Peter turns and sees the disciple whom Jesus loved, and asks Jesus about him. Jesus replies If it is my will that he remain until I come, what is that to you?
It’s a strange reply – it seems to indicate John will remain alive until the second coming. The disciple whom Jesus loved is then identified as the writer of the gospel, and there the book ends.
Peter will eventually be crucified like his master, but John lives to a ripe old ages and is probably buried in Ephesus.
John’s Gospel and I John
Regardless of who was the writer – and I suppose a later redactor using material from John the son of Zebedee looks very possible – the gospel means more to many Christians than any other book in the Bible. But today I want to draw your attention to the similarity between John 1 and I John 1 – and especially the relevance of what John says about his church to what we see today.
John 1 opens with those familiar verses about the Word, identified with Christ, who was with God in the beginning and was God. The author of I john 1 declares he is witness to the word of life. He has seen it, testifies to it, and declares to us what was revealed to him.
John’s gospel talks about the relationship of God and Jesus Christ. I John says we can have fellowship with the Father and with his Son Jesus Christ.
John’s gospel tells us Jesus is the light that shines in darkness. I John declares that God is light, and in him is no darkness at all. We are to walk in this light and have fellowship with one another and with God.
The two chapters are strikingly similar. But it’s this business of having fellowship with each other in the light that John goes on to apply to his church. He is distraught over a schism in the church whereby Christians are falling out about who Jesus was, and what difference his coming has made. John writes with the heartfelt hope that our joy will be consummated.

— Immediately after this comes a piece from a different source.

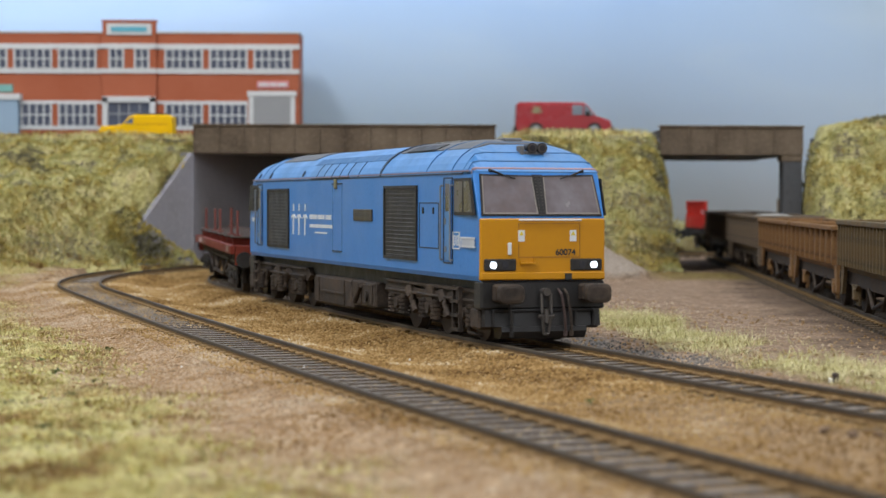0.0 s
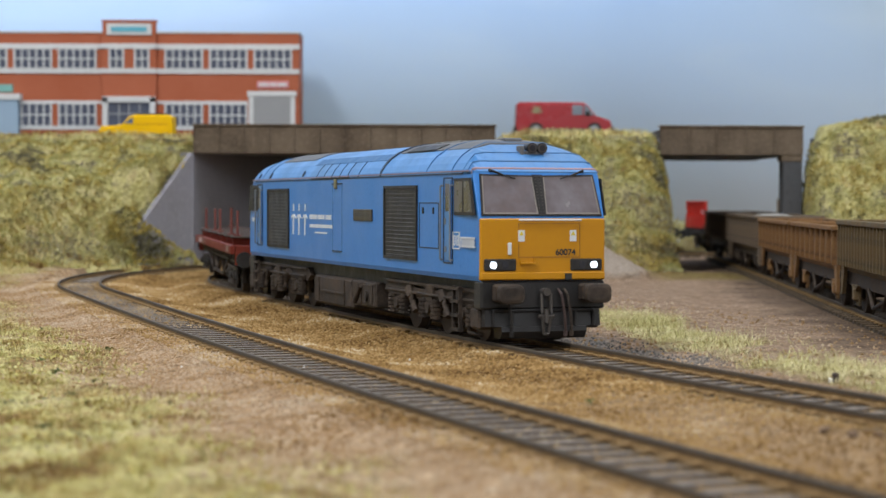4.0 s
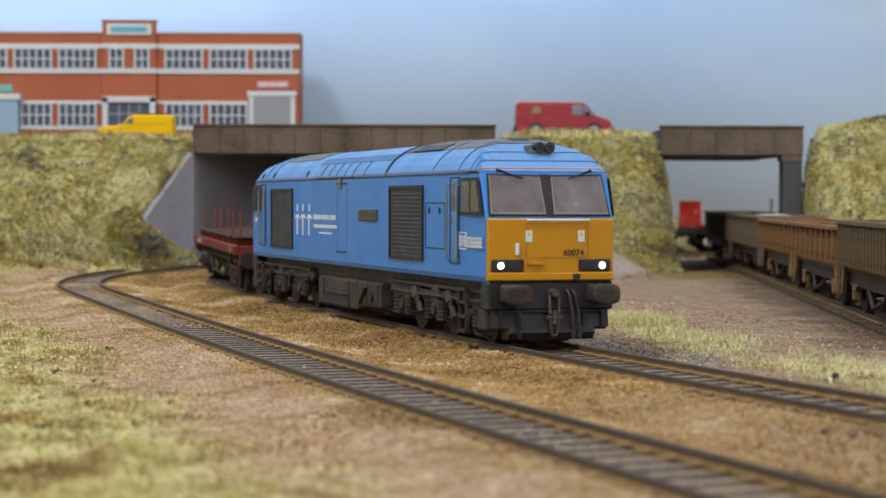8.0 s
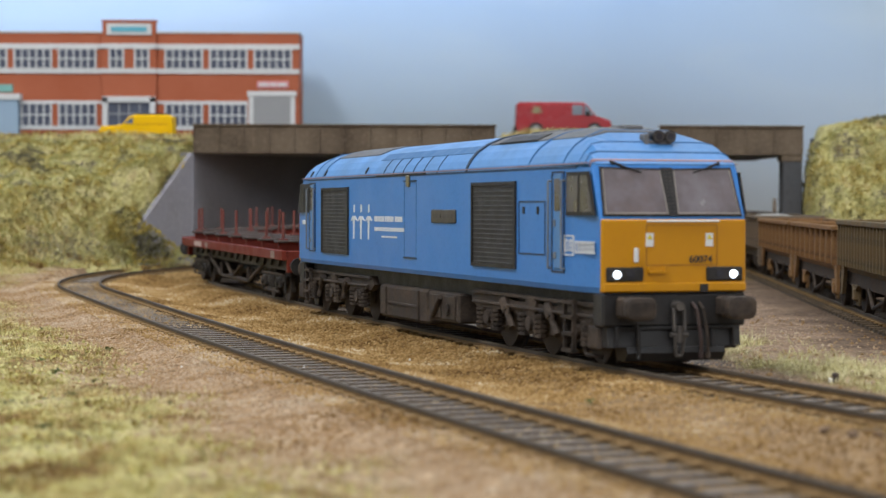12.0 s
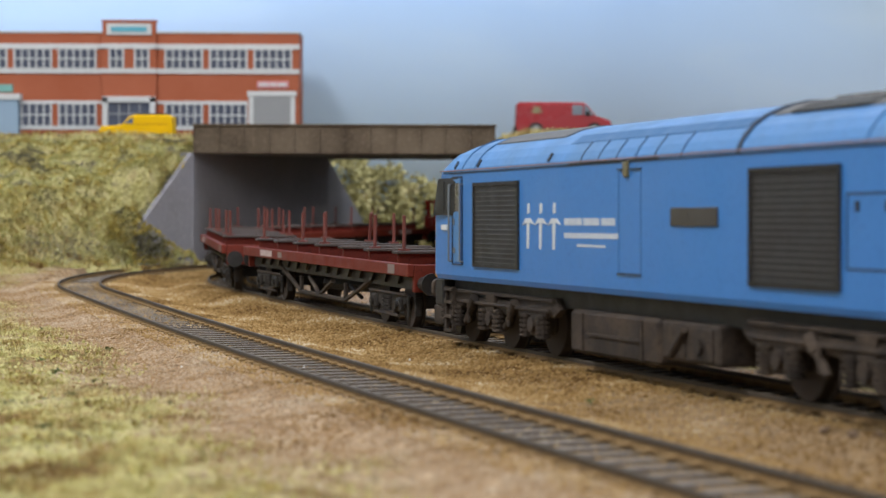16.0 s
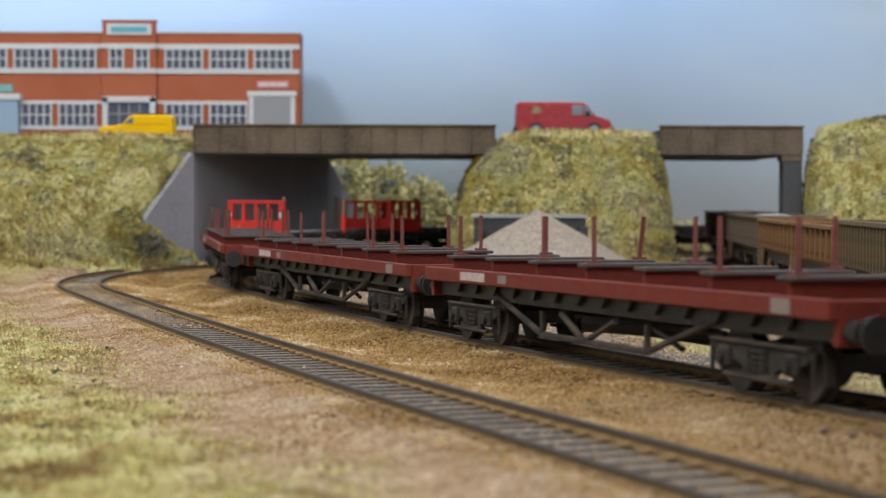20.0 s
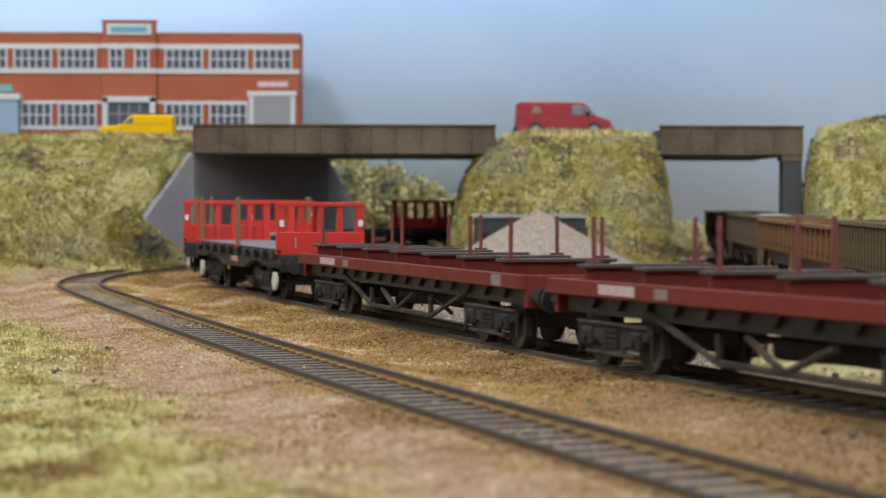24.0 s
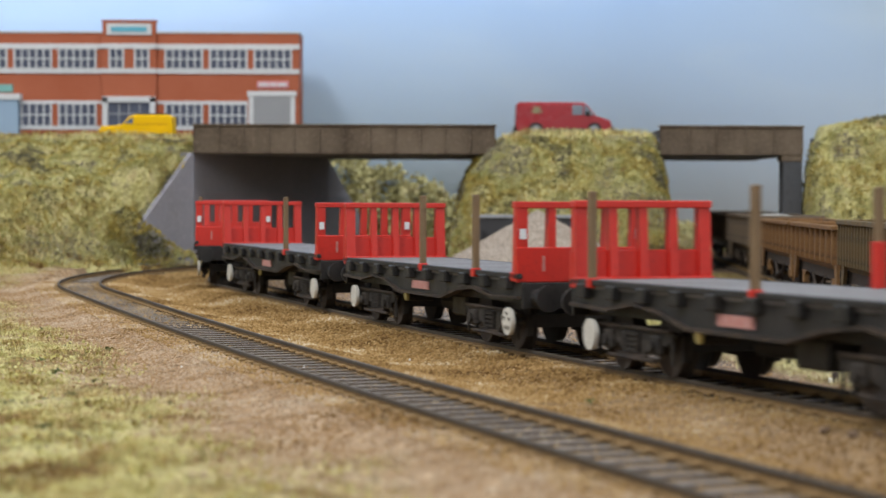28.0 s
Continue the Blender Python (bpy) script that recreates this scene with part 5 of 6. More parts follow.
def build_bulkhead_wagon(k):
    w = thing("bulkhead_wagon", "black bogie flat wagon with bright red bulkheads and grey deck", "flat wagon", group="bulkhead wagons of the train")
    n = 80.0
    part("frame", boxes((-n, n, -11, 11, 11, 16.4)), BLACK, w)
    plank = finish(boxes((-3.85, 3.85, -15.2, 15.2, 16.5, 18.4), bevel=0.12), "deck_board")
    for i in range(19):
        part("deck_board", plank, TIMBER, w, m=at(-72 + i * 8, 0, 0))
    for s in (-1, 1):
        out = [(-n, 16.6), (-n, 13.0), (-60, 12.6), (-46, 14.2), (-34, 13.2), (-20, 10.6), (20, 10.6), (34, 13.2), (46, 14.2), (60, 12.6), (n, 13.0), (n, 16.6)]
        bm = bmesh.new()
        plate(bm, out, s * 14.4 - 0.5, s * 14.4 + 0.5)
        side = part("side_plate", bm, BLACK, w, "black fishbelly side plate")
        bm = bmesh.new()
        low = out[1:-1]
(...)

We can apply this plea that we should all walk in the fellowship of the light and in joy with each other to the sorry state of our church today – falling out over sexuality, the appointment of women as bishops, and other divisions even less important than the real differences that split the early church in the first century AD.
John’s words resonate in the Anglican communion as strongly today as they did when they were first written:
9 Those who claim to be in the light but hate a fellow believer are still in the darkness. 10 Those who love their fellow believers live in the light, and there is nothing in them to make them stumble. 11 But those who hate a fellow believer are in the darkness and walk around in the darkness; they do not know where they are going, because the darkness has blinded them.
My hope, frail though it might be, is that the message of Christmas leads us to listen more to each other. May we take these words of John to heart and walk together in the light.